This seems like a straight forward question and one that’s asked every day. We can say it’s the responsibility of every first responder to see that they act in a safe and responsible manner at all times.
It’s also the responsibility of fire departments to make sure they initiate programs, actions and policies that let members know what’s expected of them.
Along with this comes the responsibility of the department to provide the proper equipment and training that hones skills that provide the best chance to come home after each and every call.
In an ideal world, this would be enough to ensure that all employees are taken care of, but is it?
The real responsibility to make sure the fire-department culture is one of safe practices and health initiatives falls to the fire chief and all chief officers.
Are you the ones who set the example that shows employees that this is an important topic that the department takes seriously, or do you provide “fake news” because that is what is expected of you in your position? Are you the one that says, “Do as I say, not as I do”—with either your words or your actions?
Now, what do I mean by that last question?
Are you that chief who needs to lose 10 to 50 pounds to be able to complete the training you require of your members? Can you run through a 45-minute air pack while working and come out for another as you expect your crews to be able to do? Do you eat healthfully or just grab whatever you can between meetings—usually fast food?
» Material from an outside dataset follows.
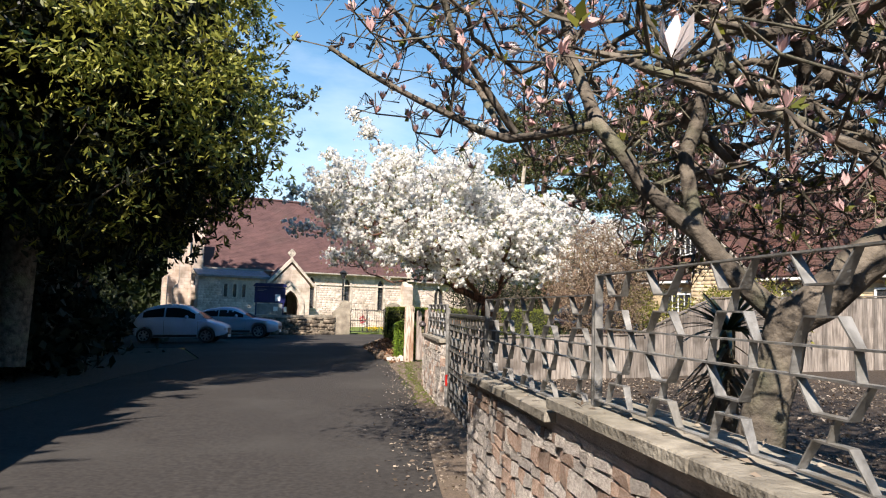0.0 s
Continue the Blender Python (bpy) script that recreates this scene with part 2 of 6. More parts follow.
M_bark = mat("cherry_bark", (0.016, 0.008, 0.006), (0.21, 0.088, 0.056), 0.8, 16, 10, 1.0, 40, stretch=(1, 1, 0.3), spots=((0.22, 0.11, 0.075), 0.6), spot_scale=5, streaks=True)
M_bark2 = mat("grey_bark", (0.045, 0.036, 0.028), (0.17, 0.14, 0.11), 0.9, 10, 10, 0.8, 30, spots=((0.16, 0.17, 0.10), 0.5), spot_scale=3)
M_darkbark = mat("dark_fruit_bark", (0.014, 0.011, 0.009), (0.07, 0.055, 0.045), 0.85, 14, 10, 0.8, 40)
M_bark3 = mat("pine_bark", (0.10, 0.055, 0.035), (0.22, 0.13, 0.09), 0.9, 4, 10, 0.8, 12)
M_twig = mat("brown_twigs", (0.13, 0.085, 0.06), (0.26, 0.18, 0.13), 0.9, 5)
M_pale = mat("pale_bare_stems", (0.30, 0.25, 0.19), (0.44, 0.38, 0.30), 0.9, 6)
M_blossom = leaf_mat("white_blossom", (0.86, 0.84, 0.81), (0.95, 0.94, 0.92), 0.7, 0.50, spec=0.1)
M_magpetal = leaf_mat("magnolia_petals", (0.80, 0.70, 0.70), (0.86, 0.80, 0.79), 0.6, 0.3, spec=0.2)
M_bud = leaf_mat("pink_buds", (0.50, 0.30, 0.30), (0.70, 0.50, 0.48), 0.7, 0.2, spec=0.1)
M_young = leaf_mat("young_leaves", (0.14, 0.16, 0.03), (0.30, 0.30, 0.06), 0.5, 0.45)
# near-black share stands for shaded leaves; the next material is a sunlit copy
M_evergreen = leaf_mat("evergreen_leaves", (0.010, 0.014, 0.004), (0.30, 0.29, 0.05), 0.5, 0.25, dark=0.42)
M_eversunlit = leaf_mat("sunlit_evergreen_leaves", (0.10, 0.12, 0.015), (0.38, 0.37, 0.075), 0.45, 0.3)
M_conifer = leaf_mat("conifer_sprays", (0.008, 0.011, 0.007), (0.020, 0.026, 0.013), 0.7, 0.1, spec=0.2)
M_pine = leaf_mat("pine_needles", (0.030, 0.045, 0.018), (0.13, 0.125, 0.045), 0.6, 0.12, spec=0.2)
# dark leaf end holds the near hedge's shadow; M_farhedge leaves it out
M_hedge = leaf_mat("clipped_hedge_leaves", (0.05, 0.07, 0.012), (0.33, 0.36, 0.055), 0.5, 0.35, dark=0.05)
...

If you answer no to these and other health and life safety questions, how can you expect your department to take any of these health and safety practices and policies seriously?
You need to be the one who changes the health and safety culture in your organization, and it starts by looking at yourself in the mirror and asking the tough question: “Am I what I want this department to be?”
If the answer is a resounding no, then get to work and improve on what you see.
I know, as we get older and move away from the action and more into paperwork and management, we often forget we’re also firefighters at the core of our existence. And don’t think the rank and file don’t notice.
But if you start to eat healthfully, join in physical activity around the firehouse and complete the same physical tasks and operational training exercises that you ask of your members, you can and will slowly change the culture of the entire department.
This isn’t just for the fire chief but for all chief officers. Don’t use the excuse that you don’t have time. Make time! Your life depends on it.
I hope I’m preaching to the choir with this challenge, but I know I’m not in many cases. And one case is one too many.
Cultural change in health and safety practices in today’s fire and EMS service must start with you. It must start today or we’ll be attending more funeral services for things we can prevent with a little effort.